Tuesday, December 9, 2008

Aiming for vindication, I fail miserably

Sometimes life is rather ironic. Last night was such a night.

Tanner, my dear, sweet and completely clueless 11 year old "forgot" to tell me that I was
supposed to help his school class cook for a fundraising dinner they were hosting last night. So at ten after five we were racing down to the high school to cook. Yes, you heard that right, apparently I had been volunteered to cook. For other people. Who were arriving to eat at 7.

Inside I snickered. Vindication. After liberally using exaggeration about my lack of baking skills in my previous blog posts, here was my chance to prove to myself, my son and the BLOG WORLD that I am in fact a Domestic Goddess.

And then they handed me the recipe. A recipe for quiche. At least I think it was for quiche, because it was COMPLETELY IN FRENCH. Yes, the entire recipe was in french. ANOTHER LANGUAGE. You understand that following a recipe for me is hard enough as it is, but in FRENCH?

"Ok", I think, "this is a class of french immersion students, surely someone can help me out". I am assigned four 10 and 11 year old boys as my cooking partners. You can see where this is going now can't you? Me, for all intents and purposes appearing to be a competent mother of four, assigned 4 young children to cook with. Did I mention none of them could follow a recipe either?

We chop and saute. Things smell good. Very good. I have HOPE.

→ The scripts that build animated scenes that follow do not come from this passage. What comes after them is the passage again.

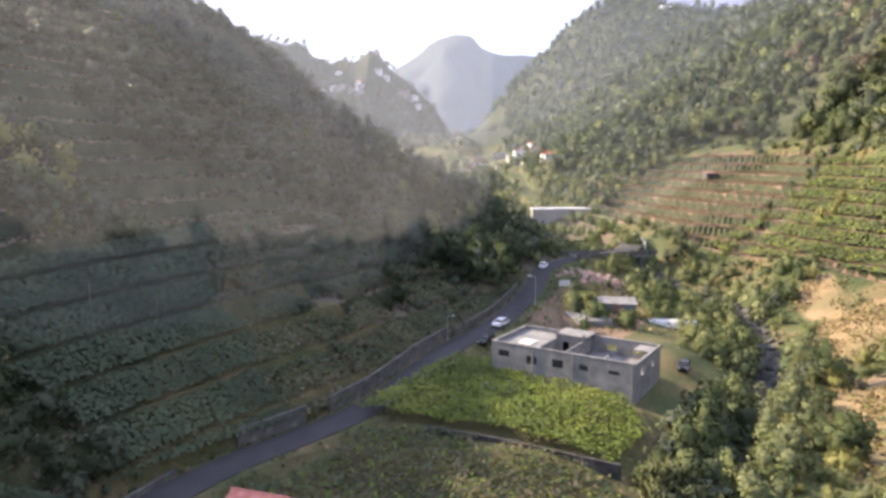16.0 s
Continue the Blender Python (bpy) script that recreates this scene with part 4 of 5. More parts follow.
# the small pink house in the vine field
pink = house(pose(-17.6, 231.0, -0.2, 0, 0, -18) @ Matrix.Scale(0.82, 4), 6.8, 5.2, 4.1, 1.6, PINK_WALL, PINK_TILE, "small two-storey pink house with an orange tiled roof",
             openings=(("front", -0.2, 2.35, 0.8, 1.9), ("front", 2.1, 2.6, 1.1, 1.0), ("right", 0.2, 2.7, 1.2, 1.0), ("right", 0.3, 0.1, 2.6, 1.5)), door=("front", -2.6, 0.9, 2.0, WOOD), foot=2.5)
part("annex", box_bm((-6.2, -1.5, -2.0), (-3.4, 2.4, 2.4), 0.05), PINK_WALL, pink, "low dull pink annexe")
bm = bmesh.new()
slope(bm, (-6.5, -1.9, 2.45), (-3.42, -1.9, 2.45), (-3.42, 2.6, 3.1), (-6.5, 2.6, 3.1))
part("annex_roof", bm, ROOF_DARK, pink)
part("terrace", box_bm((-5.8, -5.2, -2.2), (1.0, -2.62, 0.3), 0.05), CONCRETE, pink, "pale concrete terrace before the door")
for i in range(4):
    part("stair_step", box_bm((1.0 + i * 0.3, -4.4, -2.2), (1.3 + i * 0.3, -3.0, 0.15 - i * 0.18)), PALE_CONCRETE, pink)
tank = group_empty("water_tank", pose(-27.2, 222.5, gz(-27.2, 222.5), 0, 0, 30), "low pale concrete water tank beside the lane", "water tank")
bm = box_bm((-1.6, -1.0, -0.6), (1.6, 1.0, 0.7), 0.04)
part("basin", bm, PALE_CONCRETE, tank)
part("cover", box_bm((-1.7, -1.1, 0.7), (0.4, 1.1, 0.78)), GALVANISED, tank, "sheet metal cover")

# the white house by the lane
wh = house(pose(-38.6, 162, -0.9, 0, 0, -6), 9.8, 7.2, 3.0, 1.8, WHITE_WALL, ROOF_TILE, "white single-storey house with a red tiled gable roof", hip=False,
           openings=(("front", -3.3, 0.9, 1.0, 1.1), ("front", -1.2, 0.9, 1.0, 1.1), ("front", 1.6, 0.5, 1.7, 1.4), ("front", 3.4, 0.9, 0.9, 1.1), ("right", -2.2, 0.8, 1.0, 1.2), ("right", 1.8, 0.8, 1.0, 1.2)),
           door=("front", 0.0, 0.9, 2.05, WOOD), chimney=(-2.9, 0.6, 0.6), foot=3.0)
for y in (-3.6, -1.2, 1.2, 3.6):
    part("porch_post", box_bm((6.1, y * 0.92 - 0.12, -2.5), (6.34, y * 0.92 + 0.12, 2.7), 0.02), WHITE_WALL, wh)
part("porch_floor", box_bm((4.92, -3.5, -2.6), (6.5, 3.5, -0.02), 0.03), PALE_CONCRETE, wh)
bm = bmesh.new()
slope(bm, (6.7, -3.8, 2.5), (6.7, 3.8, 2.5), (5.45, 3.8, 2.8), (5.45, -3.8, 2.8))
part("porch_roof", bm, ROOF_TILE, wh)

house(pose(-70.3, 126, 11.4, 0, 0, 20), 7.2, 6.2, 3.3, 1.7, WHITE_WALL, ROOF_TILE, "white house with a bright red tiled hip roof among bushes", hip=True,
      openings=(("front", -1.9, 1.2, 1.2, 1.2), ("front", 1.7, 1.2, 1.2, 1.2), ("right", -1.9, 1.2, 0.9, 1.2), ("right", 1.9, 1.2, 0.9, 1.2)), door=("right", 0.0, 0.9, 2.0, WOOD), foot=2.5)
house(pose(-63.0, 111.5, 4.9, 0, 0, 26), 8.2, 6.6, 3.7, 1.6, WHITE_WALL, ROOF_DARK, "white house with a weathered brown tiled roof", hip=True,
      openings=(("front", -2.2, 1.4, 1.0, 1.3), ("front", 0.6, 1.4, 1.0, 1.3), ("front", 3.0, 1.4, 0.8, 1.3), ("right", 0, 1.4, 1.0, 1.2)), door=("front", -0.9, 0.9, 2.0, WOOD), foot=4)


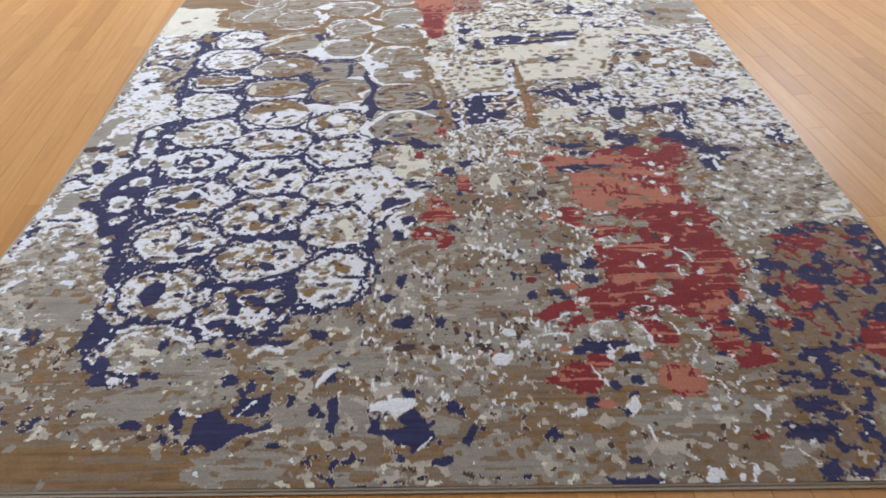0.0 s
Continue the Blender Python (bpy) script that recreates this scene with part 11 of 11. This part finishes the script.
poly(ICE, [(0.220, 2.340), (0.238, 2.353), (0.280, 2.349), (0.280, 2.333), (0.223, 2.326)], 0.005)
for e in [[(0.279, 2.356), (0.291, 2.364), (0.303, 2.347)], [(0.258, 2.388), (0.275, 2.390), (0.284, 2.381), (0.266, 2.376)]]:
    stroke(ICE, e, 0.0031, 0.6)
stroke(ICE, [(0.264, 2.443), (0.279, 2.430), (0.288, 2.420), (0.274, 2.409)], 0.0035, 0.6)
poly(ICE, [(0.127, 2.333), (0.138, 2.330), (0.146, 2.323), (0.135, 2.314)], 0.005)
poly(ICE, [(0.097, 2.325), (0.111, 2.327), (0.115, 2.311), (0.098, 2.309)], 0.005)
stroke(ICE, [(0.161, 2.328), (0.181, 2.336), (0.202, 2.330)], 0.0046, 0.6)
# --- the red bar, the grey medallions and the navy bars beyond the spotted square
poly("coral_worn", [(-0.027, 3.775), (0.138, 3.776), (0.173, 3.653), (0.226, 3.588), (0.175, 3.546), (0.079, 3.534), (-0.017, 3.542)], 0.01)
poly("coral", [(-0.173, 3.774), (0.028, 3.776), (0.061, 3.652), (0.031, 3.563), (-0.009, 3.584), (-0.131, 3.604)], 0.008)
poly("coral", [(-0.163, 3.535), (-0.122, 3.561), (-0.101, 3.409), (-0.082, 3.310), (-0.108, 3.319)], 0.006)
poly("coral", [(-0.020, 3.502), (0.009, 3.395), (0.002, 3.301), (-0.017, 3.285)], 0.006)
poly("red", [(-0.124, 3.582), (-0.028, 3.573), (-0.014, 3.483), (0.003, 3.395), (-0.006, 3.300), (-0.018, 3.217), (-0.055, 3.188), (-0.074, 3.228), (-0.074, 3.313), (-0.105, 3.409)], 0.008)
stroke(RED, [(0.080, 3.575), (0.139, 3.586), (0.187, 3.583)], 0.006, 0.6)
for e in [(-0.001, 3.180, 0.011, 0.028), (0.020, 3.219, 0.009, 0.020)]:
    blob("olive", *e, 0.4)
poly(CREAM, [(-0.083, 3.159), (-0.052, 3.160), (-0.034, 3.138), (-0.041, 3.113), (-0.069, 3.109)], 0.005)
stroke(TAN, [(-0.351, 3.248), (-0.305, 3.165), (-0.242, 3.132), (-0.167, 3.130), (-0.097, 3.162), (-0.082, 3.215)], 0.009, 0.6)
stroke(TAN, [(-0.345, 3.301), (-0.281, 3.360), (-0.193, 3.362), (-0.123, 3.334)], 0.01, 0.6)
poly("taupe", [(-0.337, 3.246), (-0.323, 3.317), (-0.259, 3.343), (-0.171, 3.337), (-0.114, 3.297), (-0.097, 3.241), (-0.115, 3.178), (-0.186, 3.149), (-0.263, 3.154), (-0.308, 3.180)], 0.006)
stroke(ICE, [(-0.346, 3.252), (-0.325, 3.205), (-0.283, 3.171), (-0.249, 3.164)], 0.0026, 0.6)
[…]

I bake the pie shells (pre-made THANK THE LORD!). We mix and stir. Something looks wrong. I check the recipe. I re-check the recipe. Seriously what the heck is a Centi-Litre and why on earth do french recipes use that measurement? Tanner and I do some quick conversions again. We think we have done it right. We HOPE we have done it right.

The filling is looking awfully creamy to me. But what do I know, at this point my cooking confidence is so low I am going to follow the recipe (as much of it as I can!) and trust that it will work out.

My pride, my hopes at vindication, are tied up in this turning out.

We bake. And then bake some more. And some more. We raise the heat. We lower the heat. The pie crusts are now awfully brown and dried out looking. But the quiche filling? Liquid. No setting. No firming. Bacon, mushrooms, onions floating in egg and cream.

I pull out the recipe. I bet you didn't know that "farine tout-usuage" is FLOUR? Neither did I. Apparently I was supposed to add 100 grams of flour. Just how much is that anyways? Those four nasty little boys forgot to add FLOUR to the sauce. So, technically I was in charge and never noticed either, but let me tell you I blamed them loudly.

We pulled out the quiche. I dumped every scrap of sauted vegetables I could find to fill up the shells. I grated and re-grated more cheese. They looked ok, but none of us were volunteering to taste them.

I made a new sign. Crossed out "Quiche" and wrote "Tarte De La Creme". It sounded good to me.

And those 4 french immersion students didn't protest too much either.

And then Tanner and I? We (in his words) "booked it out of there" at 7:05 just after the quiche (minus the flour) were served, but before anyone had tasted them.

IT'S NOT MY FAULT.

5 comments:

Vanessa said...

ROFL!!

Andy said...

Pauvre Jen!!!

Lala's world said...

that is SOOOOOOOOO funny!!

Jennifer said...

OMG That is hilarious!

Di said...

Oh, my.. my sides hurt from laughing... That will teach any of the boys to "volunteer" you, before checking with you first. However I am sure you will re live this for years to come... I can hear it "Hey mom remember the..."
Good thing you can laugh at yourself.